▸ **SOURCE EXCERPT**:
○ ○ ○

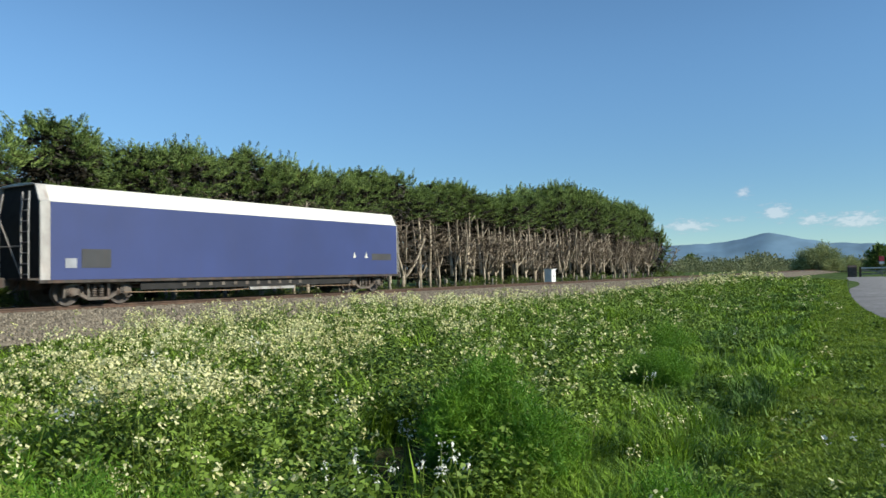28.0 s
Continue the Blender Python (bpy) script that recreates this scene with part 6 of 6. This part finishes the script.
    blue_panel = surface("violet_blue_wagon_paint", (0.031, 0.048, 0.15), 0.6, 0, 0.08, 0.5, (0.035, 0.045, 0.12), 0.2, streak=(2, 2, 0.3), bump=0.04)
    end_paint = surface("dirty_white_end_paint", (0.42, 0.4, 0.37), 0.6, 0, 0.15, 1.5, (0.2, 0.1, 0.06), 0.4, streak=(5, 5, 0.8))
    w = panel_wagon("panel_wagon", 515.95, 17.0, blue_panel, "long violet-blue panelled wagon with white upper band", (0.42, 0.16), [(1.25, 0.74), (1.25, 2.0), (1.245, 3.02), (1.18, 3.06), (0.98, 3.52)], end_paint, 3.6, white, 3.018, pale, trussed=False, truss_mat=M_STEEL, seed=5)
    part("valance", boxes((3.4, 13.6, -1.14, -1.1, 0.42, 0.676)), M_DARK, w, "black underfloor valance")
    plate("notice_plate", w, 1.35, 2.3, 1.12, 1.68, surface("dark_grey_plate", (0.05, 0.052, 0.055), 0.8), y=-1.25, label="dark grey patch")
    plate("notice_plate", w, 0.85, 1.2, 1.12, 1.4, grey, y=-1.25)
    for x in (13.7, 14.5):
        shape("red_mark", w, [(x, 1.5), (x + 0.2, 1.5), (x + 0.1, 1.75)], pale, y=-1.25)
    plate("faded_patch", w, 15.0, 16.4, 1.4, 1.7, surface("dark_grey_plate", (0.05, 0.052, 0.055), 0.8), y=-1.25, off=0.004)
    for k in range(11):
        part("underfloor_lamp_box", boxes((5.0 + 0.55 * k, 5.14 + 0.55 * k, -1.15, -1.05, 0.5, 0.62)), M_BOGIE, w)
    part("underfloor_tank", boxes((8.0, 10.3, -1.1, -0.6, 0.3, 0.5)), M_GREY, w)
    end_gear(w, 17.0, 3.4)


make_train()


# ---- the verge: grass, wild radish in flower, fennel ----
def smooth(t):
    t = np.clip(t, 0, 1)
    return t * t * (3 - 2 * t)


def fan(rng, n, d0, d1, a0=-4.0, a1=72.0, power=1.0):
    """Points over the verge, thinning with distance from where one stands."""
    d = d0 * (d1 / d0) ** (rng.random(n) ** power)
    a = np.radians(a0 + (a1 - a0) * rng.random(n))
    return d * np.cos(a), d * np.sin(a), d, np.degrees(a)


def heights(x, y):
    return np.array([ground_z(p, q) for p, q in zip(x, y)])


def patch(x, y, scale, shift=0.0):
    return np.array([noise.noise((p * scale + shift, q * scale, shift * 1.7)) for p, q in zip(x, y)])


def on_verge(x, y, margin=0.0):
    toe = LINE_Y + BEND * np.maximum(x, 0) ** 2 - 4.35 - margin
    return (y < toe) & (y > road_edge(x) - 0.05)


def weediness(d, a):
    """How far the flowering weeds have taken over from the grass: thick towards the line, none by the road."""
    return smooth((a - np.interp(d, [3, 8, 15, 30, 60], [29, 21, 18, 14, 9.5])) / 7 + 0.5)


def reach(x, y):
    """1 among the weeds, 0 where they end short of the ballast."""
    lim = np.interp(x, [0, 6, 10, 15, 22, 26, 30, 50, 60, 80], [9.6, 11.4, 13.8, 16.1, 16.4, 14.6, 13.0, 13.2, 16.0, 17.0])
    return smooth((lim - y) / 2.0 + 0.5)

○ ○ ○

▸ **GOAL**: Write out again only the lines from the line containing "Continue the Blender" through the line containing "return t * t * (3 - 2 * t)", both included, exactly as they are.

▸ **RESULT OF THE EXERCISE**:
Continue the Blender Python (bpy) script that recreates this scene with part 6 of 6. This part finishes the script.
    blue_panel = surface("violet_blue_wagon_paint", (0.031, 0.048, 0.15), 0.6, 0, 0.08, 0.5, (0.035, 0.045, 0.12), 0.2, streak=(2, 2, 0.3), bump=0.04)
    end_paint = surface("dirty_white_end_paint", (0.42, 0.4, 0.37), 0.6, 0, 0.15, 1.5, (0.2, 0.1, 0.06), 0.4, streak=(5, 5, 0.8))
    w = panel_wagon("panel_wagon", 515.95, 17.0, blue_panel, "long violet-blue panelled wagon with white upper band", (0.42, 0.16), [(1.25, 0.74), (1.25, 2.0), (1.245, 3.02), (1.18, 3.06), (0.98, 3.52)], end_paint, 3.6, white, 3.018, pale, trussed=False, truss_mat=M_STEEL, seed=5)
    part("valance", boxes((3.4, 13.6, -1.14, -1.1, 0.42, 0.676)), M_DARK, w, "black underfloor valance")
    plate("notice_plate", w, 1.35, 2.3, 1.12, 1.68, surface("dark_grey_plate", (0.05, 0.052, 0.055), 0.8), y=-1.25, label="dark grey patch")
    plate("notice_plate", w, 0.85, 1.2, 1.12, 1.4, grey, y=-1.25)
    for x in (13.7, 14.5):
        shape("red_mark", w, [(x, 1.5), (x + 0.2, 1.5), (x + 0.1, 1.75)], pale, y=-1.25)
    plate("faded_patch", w, 15.0, 16.4, 1.4, 1.7, surface("dark_grey_plate", (0.05, 0.052, 0.055), 0.8), y=-1.25, off=0.004)
    for k in range(11):
        part("underfloor_lamp_box", boxes((5.0 + 0.55 * k, 5.14 + 0.55 * k, -1.15, -1.05, 0.5, 0.62)), M_BOGIE, w)
    part("underfloor_tank", boxes((8.0, 10.3, -1.1, -0.6, 0.3, 0.5)), M_GREY, w)
    end_gear(w, 17.0, 3.4)


make_train()


# ---- the verge: grass, wild radish in flower, fennel ----
def smooth(t):
    t = np.clip(t, 0, 1)
    return t * t * (3 - 2 * t)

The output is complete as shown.